Não basta para concorrer com os bilhões de petrodólares de Chávez.

Ao depor nesta semana na Comissão de Assuntos Militares do Senado, o novo diretor nacional de inteligência dos EUA, Michael Mc Connell, manifestou preocupação com a Venezuela pela “compra de 24 caças-bombardeiros russos Sukhoi-30 e desenvolvimento de sua própria indústria de armas”. Há também 100 mil rifles Kalachnikov que substituirão armas que os americanos temem que caiam no mercado negro, de guerrilheiros, terroristas e traficantes.

McConnell declarou que Chávez está criando um Exército politizado e uma rede de milícias que contrariam a tendência de democratização e reforço das instituições na maioria dos outros países da região, representando um perigo para o futuro.

O problema é que os EUA não têm instrumentos para pressionar Chávez.
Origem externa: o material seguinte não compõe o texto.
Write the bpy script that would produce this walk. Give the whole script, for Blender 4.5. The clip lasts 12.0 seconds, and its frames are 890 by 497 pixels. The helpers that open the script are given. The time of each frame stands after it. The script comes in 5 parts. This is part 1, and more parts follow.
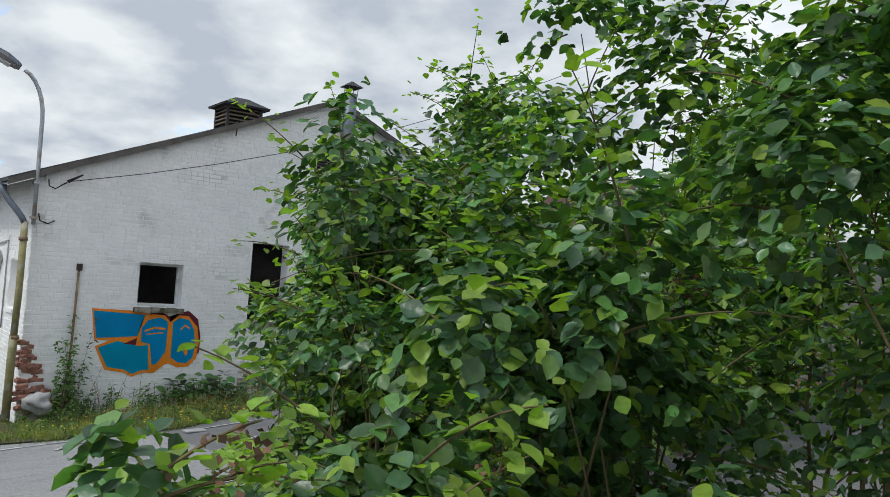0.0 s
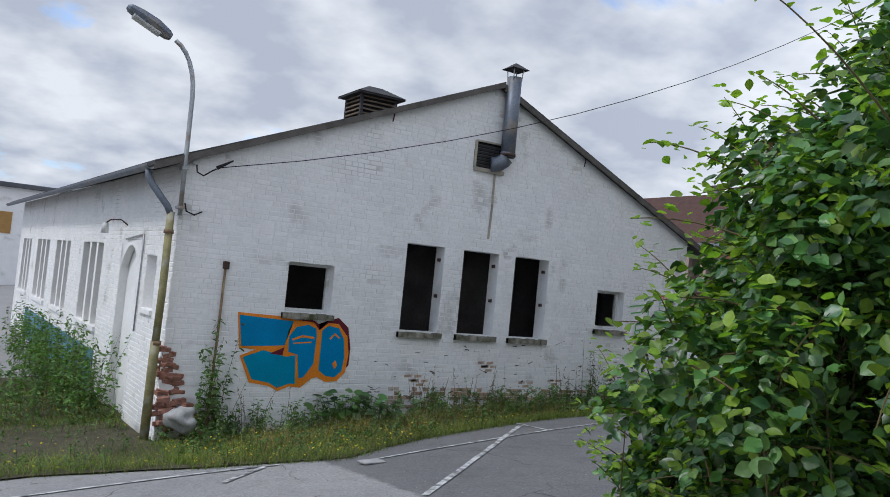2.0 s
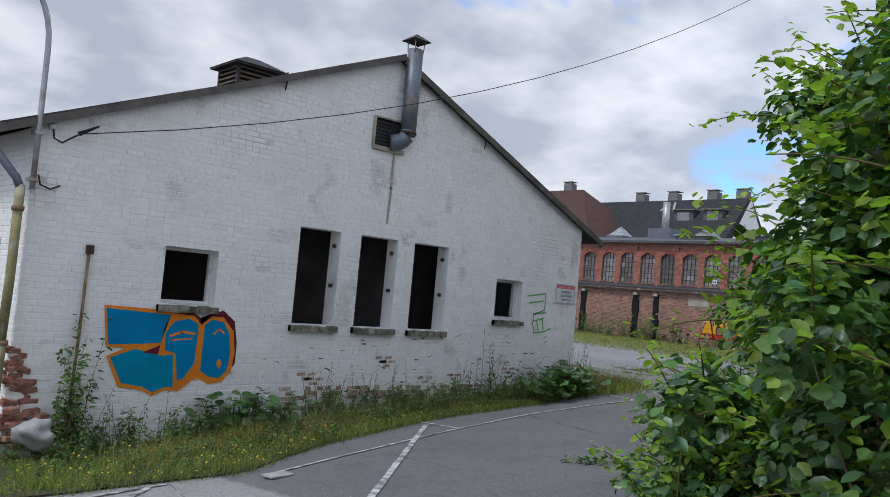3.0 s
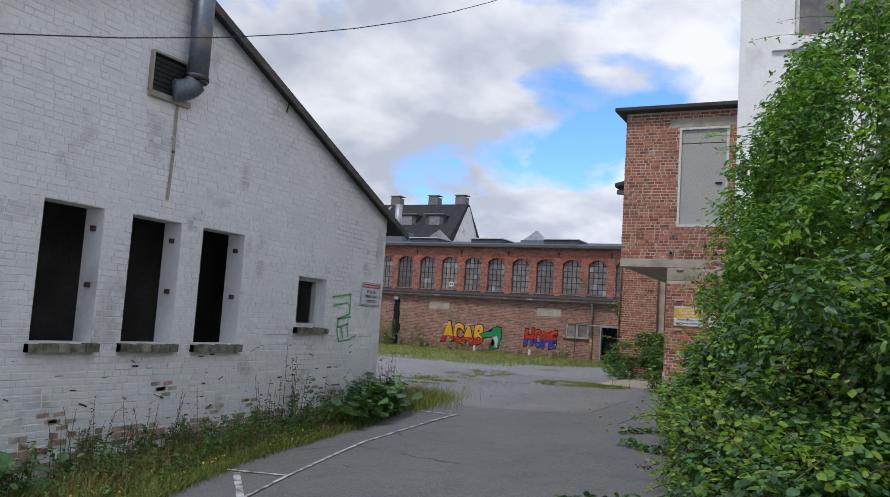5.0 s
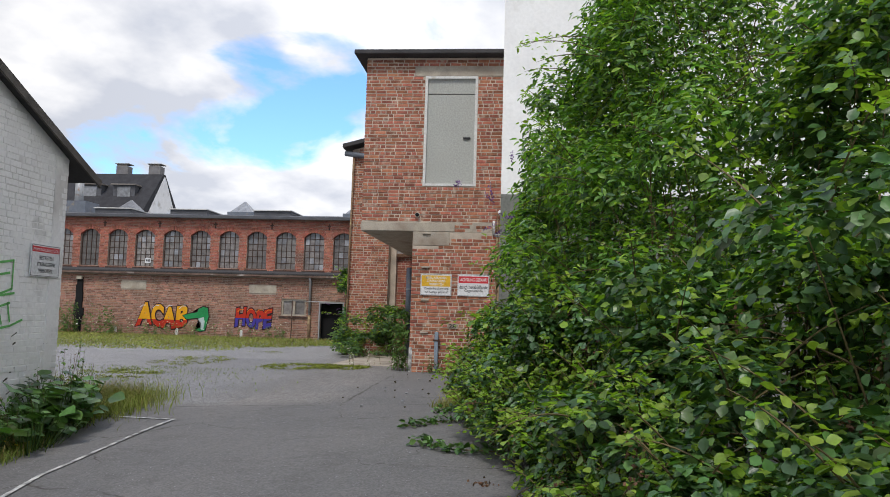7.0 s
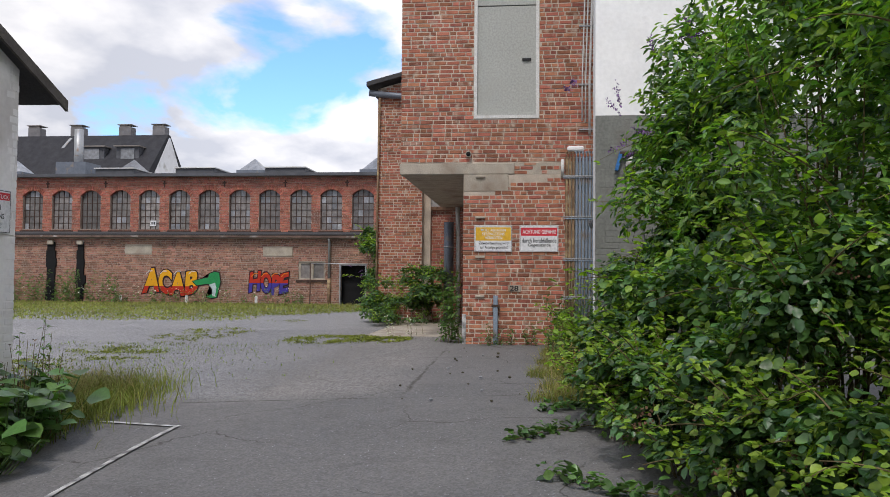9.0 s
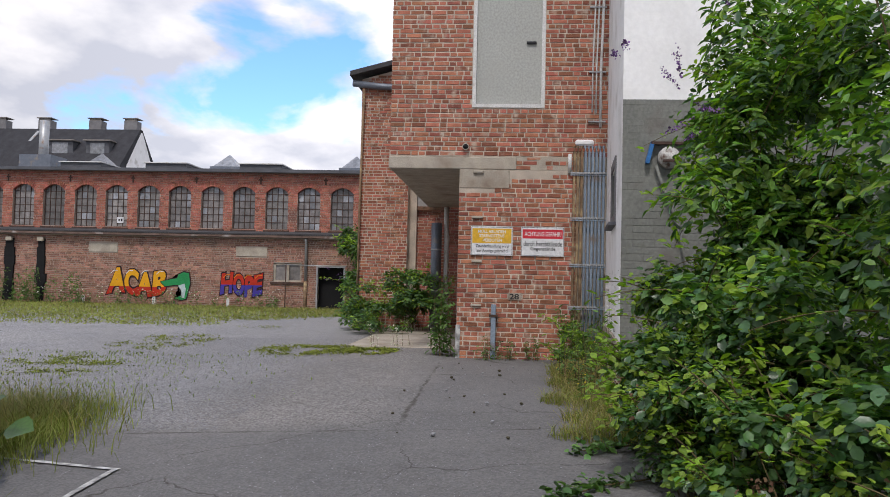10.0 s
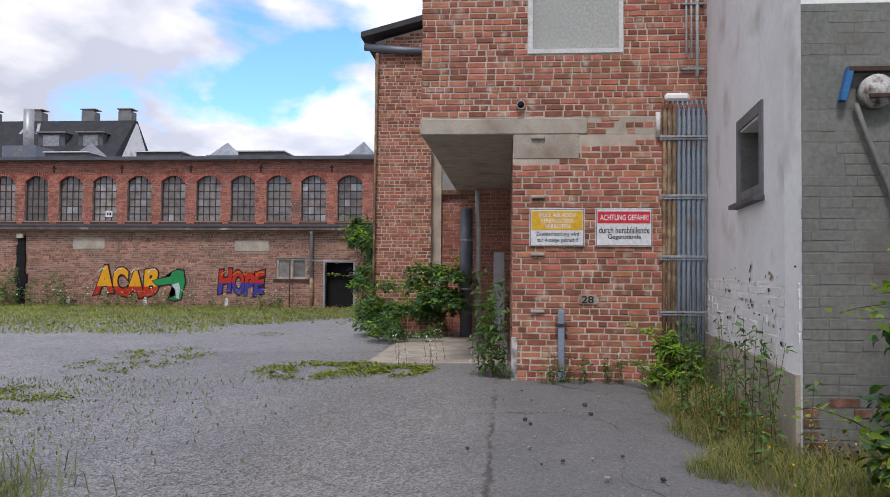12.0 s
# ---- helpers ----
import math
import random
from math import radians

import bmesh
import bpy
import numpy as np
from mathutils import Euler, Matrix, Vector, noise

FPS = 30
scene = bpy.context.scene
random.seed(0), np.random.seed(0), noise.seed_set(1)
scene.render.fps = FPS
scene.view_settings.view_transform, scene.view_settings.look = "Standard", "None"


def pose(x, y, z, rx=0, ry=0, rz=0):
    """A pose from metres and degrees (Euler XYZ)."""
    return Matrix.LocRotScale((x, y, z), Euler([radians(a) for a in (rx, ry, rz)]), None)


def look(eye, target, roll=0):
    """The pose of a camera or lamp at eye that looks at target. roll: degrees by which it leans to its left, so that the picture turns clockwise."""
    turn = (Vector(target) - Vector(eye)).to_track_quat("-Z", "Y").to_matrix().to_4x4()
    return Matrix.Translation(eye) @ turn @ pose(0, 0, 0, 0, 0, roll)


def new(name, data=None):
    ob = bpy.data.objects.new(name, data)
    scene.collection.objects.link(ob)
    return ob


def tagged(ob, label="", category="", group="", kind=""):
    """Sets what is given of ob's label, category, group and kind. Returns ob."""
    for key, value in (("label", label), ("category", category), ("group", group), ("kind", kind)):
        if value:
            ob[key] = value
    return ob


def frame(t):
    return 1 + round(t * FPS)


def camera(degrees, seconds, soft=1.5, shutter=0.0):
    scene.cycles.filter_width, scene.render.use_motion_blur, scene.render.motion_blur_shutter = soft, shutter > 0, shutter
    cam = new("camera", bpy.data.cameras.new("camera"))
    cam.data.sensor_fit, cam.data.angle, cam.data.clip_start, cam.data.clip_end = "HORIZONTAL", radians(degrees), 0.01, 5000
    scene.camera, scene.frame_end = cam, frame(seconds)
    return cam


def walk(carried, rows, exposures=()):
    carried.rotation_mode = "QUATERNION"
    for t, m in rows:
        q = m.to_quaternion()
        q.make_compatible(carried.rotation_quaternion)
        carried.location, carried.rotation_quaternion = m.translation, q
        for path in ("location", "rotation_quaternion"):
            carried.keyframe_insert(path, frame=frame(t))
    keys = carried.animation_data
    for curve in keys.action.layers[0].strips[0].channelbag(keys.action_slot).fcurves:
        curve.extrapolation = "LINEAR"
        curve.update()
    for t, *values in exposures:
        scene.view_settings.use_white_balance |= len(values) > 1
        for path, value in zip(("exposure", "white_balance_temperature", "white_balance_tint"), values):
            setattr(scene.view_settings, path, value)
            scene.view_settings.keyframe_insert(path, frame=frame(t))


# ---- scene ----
cam = camera(58.7, 12.0, soft=0.9)
METRES, EYE, TILT, LEAN, TURN = 15.3, 1.6, 0.0, 0.0, -35.5
PATH = [
    (0, (-1.366, -1.325, 1.903), (-0.191, 0.292, 1.979), 4.2),
    (0.5, (-1.469, -0.633, 1.889), (-0.381, 1.044, 1.944), 5.3),
    (1, (-1.604, 0.051, 1.819), (-0.535, 1.741, 1.833), 5.1),
    (1.5, (-1.757, 0.713, 1.738), (-0.712, 2.417, 1.789), 5.7),
    (2, (-1.888, 1.426, 1.675), (-0.845, 3.13, 1.765), 5.6),
    (2.5, (-1.916, 2.136, 1.578), (-0.779, 3.779, 1.671), 5.3),
    (3, (-1.852, 2.796, 1.495), (-0.515, 4.279, 1.607), 5.2),
    (3.5, (-1.775, 3.428, 1.46), (-0.236, 4.699, 1.585), 5.3),
    (3.7, (-1.697, 3.671, 1.44), (-0.096, 4.862, 1.572), 5.0),
    (5.3, (-0.444, 6.316, 1.25), (1.386, 7.1, 1.434), 3.2),
    (5.5, (-0.215, 6.49, 1.22), (1.661, 7.162, 1.39), 2.6),
    (6, (0.402, 6.736, 1.113), (2.361, 7.124, 1.205), 1.4),
    (6.5, (1.042, 7.08, 1.1), (3.019, 7.331, 1.272), 1.9),
    (7, (1.727, 7.462, 1.153), (3.711, 7.647, 1.322), 1.6),
    (7.5, (2.444, 7.859, 1.187), (4.436, 8.015, 1.275), 1.3),
    (7.7, (2.723, 7.994, 1.175), (4.717, 8.144, 1.228), 1.3),
    (9.3, (5.069, 8.746, 1.137), (7.057, 8.957, 1.21), 0.4),
    (9.5, (5.363, 8.836, 1.143), (7.354, 9.014, 1.213), 0.5),
    (10, (6.038, 9.033, 1.173), (8.031, 9.18, 1.252), 1.3),
    (10.5, (6.784, 9.259, 1.176), (8.779, 9.382, 1.245), 1.3),
    (11, (7.492, 9.459, 1.208), (9.484, 9.634, 1.273), 0.4),
    (11.5, (8.227, 9.641, 1.231), (10.215, 9.845, 1.281), -0.2),
    (12, (8.938, 9.832, 1.266), (10.931, 9.988, 1.323), 0.4),
]
walk(cam, [(t, look(eye, target, roll)) for t, eye, target, roll in PATH], [(0.0, 0.62, 6200, 6), (1.0, 0.58, 6050, 8), (3.0, 0.47, 5950, 11), (5.5, 0.38, 6150, 12), (6.0, 0.6, 6450, 11), (7.5, 0.72, 6500, 11), (9.5, 0.7, 6500, 14), (12.0, 0.7, 6250, 16)])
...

Enquanto os crônicos problemas sociais não forem atacados e os preços dos petróleo estiverem em torno de US$ 60 o barril, que é a previsão para este ano, se os EUA não atacaram o Irã, o antiamericanismo chavista, que o escritor Mario Vargas Llosa chamou de volta da “idiotia latino-americano”, continuará prosperando aqui e ali mas sem fincar raízes nos países mais modernos e avançados do continente.